Throughout history a land of travel and trade, mentioned in “The Travels of Marco Polo”, Oman is a fascinating country, starting with its lively and colorful capital Muscat, with its museums, the old houses in the ancient walled city, its port swarming with traditional dhow sailing boats, and its Royal Opera House.
Outside the capital, Oman’s landscape is full of picturesque beauties: little mountain villages, Bedouin settlements, spectacular fortresses guarding the ancient incense routes, the natural swimming pools of the wadis (deep valleys scoured out by the rains in the mountains, usually rich with palm trees), unspoilt beaches and diving areas with turtles and dolphins.
The country’s climate is strongly conditioned by the Khareef, the summer monsoon which sweeps in from the Indian Ocean and fills the Dhofari Desert with luxuriant foliage.
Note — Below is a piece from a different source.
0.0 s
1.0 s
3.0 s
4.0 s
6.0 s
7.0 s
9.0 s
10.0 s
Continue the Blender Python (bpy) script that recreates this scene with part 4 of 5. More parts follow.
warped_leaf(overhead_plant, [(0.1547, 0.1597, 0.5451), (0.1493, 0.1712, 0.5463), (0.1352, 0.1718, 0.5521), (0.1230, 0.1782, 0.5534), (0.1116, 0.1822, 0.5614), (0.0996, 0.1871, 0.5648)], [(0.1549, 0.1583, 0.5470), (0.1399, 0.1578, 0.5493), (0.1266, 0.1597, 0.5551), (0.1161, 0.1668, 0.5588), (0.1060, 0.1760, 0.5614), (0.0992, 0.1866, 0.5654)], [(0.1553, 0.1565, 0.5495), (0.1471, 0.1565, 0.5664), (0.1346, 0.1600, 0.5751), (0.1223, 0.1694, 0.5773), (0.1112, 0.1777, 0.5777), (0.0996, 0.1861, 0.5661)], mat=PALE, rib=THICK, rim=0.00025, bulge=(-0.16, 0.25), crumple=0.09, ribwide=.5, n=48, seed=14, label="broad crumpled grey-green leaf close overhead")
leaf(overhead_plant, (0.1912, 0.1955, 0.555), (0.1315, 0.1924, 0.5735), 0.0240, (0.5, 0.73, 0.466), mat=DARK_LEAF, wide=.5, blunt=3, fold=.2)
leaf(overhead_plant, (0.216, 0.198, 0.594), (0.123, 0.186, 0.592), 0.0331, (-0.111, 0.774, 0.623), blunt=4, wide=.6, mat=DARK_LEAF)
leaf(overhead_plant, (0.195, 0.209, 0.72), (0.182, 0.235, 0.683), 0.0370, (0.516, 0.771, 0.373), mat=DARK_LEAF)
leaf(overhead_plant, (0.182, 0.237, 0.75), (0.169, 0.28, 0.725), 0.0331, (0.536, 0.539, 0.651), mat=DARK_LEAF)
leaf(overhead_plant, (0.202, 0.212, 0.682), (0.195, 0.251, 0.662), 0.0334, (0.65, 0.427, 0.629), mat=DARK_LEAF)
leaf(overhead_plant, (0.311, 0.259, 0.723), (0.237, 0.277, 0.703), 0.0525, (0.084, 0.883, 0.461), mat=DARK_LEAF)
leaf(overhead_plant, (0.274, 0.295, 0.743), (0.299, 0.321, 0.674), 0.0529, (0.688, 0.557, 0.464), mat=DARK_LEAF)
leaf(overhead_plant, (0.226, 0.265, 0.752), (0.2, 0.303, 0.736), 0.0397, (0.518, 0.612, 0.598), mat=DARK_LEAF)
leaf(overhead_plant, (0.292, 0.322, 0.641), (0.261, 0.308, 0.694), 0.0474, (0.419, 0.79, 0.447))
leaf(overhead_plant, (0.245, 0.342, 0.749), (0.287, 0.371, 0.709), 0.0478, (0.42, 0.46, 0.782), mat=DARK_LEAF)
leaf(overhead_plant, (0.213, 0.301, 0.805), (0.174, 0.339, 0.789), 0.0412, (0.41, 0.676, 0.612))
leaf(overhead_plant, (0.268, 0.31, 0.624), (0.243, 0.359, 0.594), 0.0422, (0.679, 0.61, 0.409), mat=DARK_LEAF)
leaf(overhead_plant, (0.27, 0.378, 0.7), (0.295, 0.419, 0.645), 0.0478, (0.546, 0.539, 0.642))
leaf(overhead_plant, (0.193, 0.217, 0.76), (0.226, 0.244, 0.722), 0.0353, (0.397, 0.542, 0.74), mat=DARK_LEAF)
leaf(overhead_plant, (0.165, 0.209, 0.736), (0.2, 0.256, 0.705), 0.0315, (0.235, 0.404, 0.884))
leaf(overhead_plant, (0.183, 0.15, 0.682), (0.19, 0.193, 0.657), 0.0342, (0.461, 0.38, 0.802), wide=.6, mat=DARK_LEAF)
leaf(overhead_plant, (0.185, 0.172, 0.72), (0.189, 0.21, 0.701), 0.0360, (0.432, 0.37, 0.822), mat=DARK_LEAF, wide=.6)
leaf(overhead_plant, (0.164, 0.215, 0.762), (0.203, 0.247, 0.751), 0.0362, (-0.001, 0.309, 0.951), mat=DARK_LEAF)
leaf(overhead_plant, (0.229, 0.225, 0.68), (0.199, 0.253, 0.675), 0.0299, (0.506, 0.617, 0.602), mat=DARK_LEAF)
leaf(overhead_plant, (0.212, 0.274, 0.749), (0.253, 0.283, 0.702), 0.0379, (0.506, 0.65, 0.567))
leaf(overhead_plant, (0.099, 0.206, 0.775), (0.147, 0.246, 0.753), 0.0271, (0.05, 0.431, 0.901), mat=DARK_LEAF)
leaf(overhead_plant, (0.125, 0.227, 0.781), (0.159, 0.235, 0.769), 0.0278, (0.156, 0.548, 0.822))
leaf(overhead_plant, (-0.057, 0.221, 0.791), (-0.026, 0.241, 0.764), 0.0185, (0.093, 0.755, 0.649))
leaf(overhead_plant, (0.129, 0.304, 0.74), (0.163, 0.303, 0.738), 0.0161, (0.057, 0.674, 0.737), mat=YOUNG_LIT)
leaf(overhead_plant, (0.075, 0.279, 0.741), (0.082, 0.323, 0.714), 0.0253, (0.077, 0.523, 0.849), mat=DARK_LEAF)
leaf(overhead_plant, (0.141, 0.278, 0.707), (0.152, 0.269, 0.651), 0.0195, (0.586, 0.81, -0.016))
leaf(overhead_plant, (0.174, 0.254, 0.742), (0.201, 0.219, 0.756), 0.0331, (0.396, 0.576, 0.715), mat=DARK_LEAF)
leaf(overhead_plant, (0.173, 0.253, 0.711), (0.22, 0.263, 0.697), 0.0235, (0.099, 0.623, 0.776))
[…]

This makes it possible for the Boswellia trees to grow, with their perfumed incense and frankincense resins, and feeds the Aflaj, the ancient irrigation system made up of canals and dams constructed over 2,000 years ago and included by UNESCO in its World Heritage list.
The Sablat: the essence of hospitality
The heart of Oman’s hospitable culinary practices lies in the ritual of coffee and dates, and the sharing of highly spiced dishes. This takes place in the Sablat, the room in typical Omani homes where the family welcomes guests during traditional festivities.
In Oman meat and fish are frequently prepared in the tandoori, masala or tikka styles: the country’s cuisine is extremely influenced by Indian cookery, to the point where biryani (the Indian dish with aromatized rice with pieces of chicken, lamb or fish) is considered a national dish, as are kabsa or makbous (where the rice comes with a tomato sauce).
Naturally, Middle Eastern influences are strongly felt, but then again, so is African cuisine, with some restaurants serving Swahili and Dhofari dishes, where coconut is widely used.
One of the ideal times to visit Oman is at the end of Ramadan, known as Eid-al Fitr. This features a week of traditional festivities: broadly speaking the equivalent of the Christmas festivities in the West, this is a wonderful period for typical cuisine, communal feasts in villages and cities, and colorful traditional singing and dancing.
At Expo Milano 2015, Oman from four points of view
Oman’s Pavilion is subdivided into four areas, representing respectively its water, its oases, its sea and its traditions. The first area is focused above all on the management of water resources. The second concentrates on the country’s main cultivations, from the honey of the oases to hazelnuts and even the rose harvests in the mountainous region of Jebel Akhdar. Date palms represent the center of Oman’s traditions and are therefore at the center of this section, featuring the “one million palms” project, which is foreseen to be completed by 2025. In the third area the visitor explores the treasures of the country’s coastal waters and its flourishing fishing industry, still based on traditional techniques.
Oman has set itself the goal of redoubling its fishing yields over the next 30 years, and is currently implementing a series of new laws for safeguarding certain marine areas and encouraging the fishing of native fish species. The fourth area focuses on Oman’s legendary hospitality, reproducing among other things a traditional Omani kitchen, with all the utensils and ingredients necessary to prepare its delicious traditional dishes.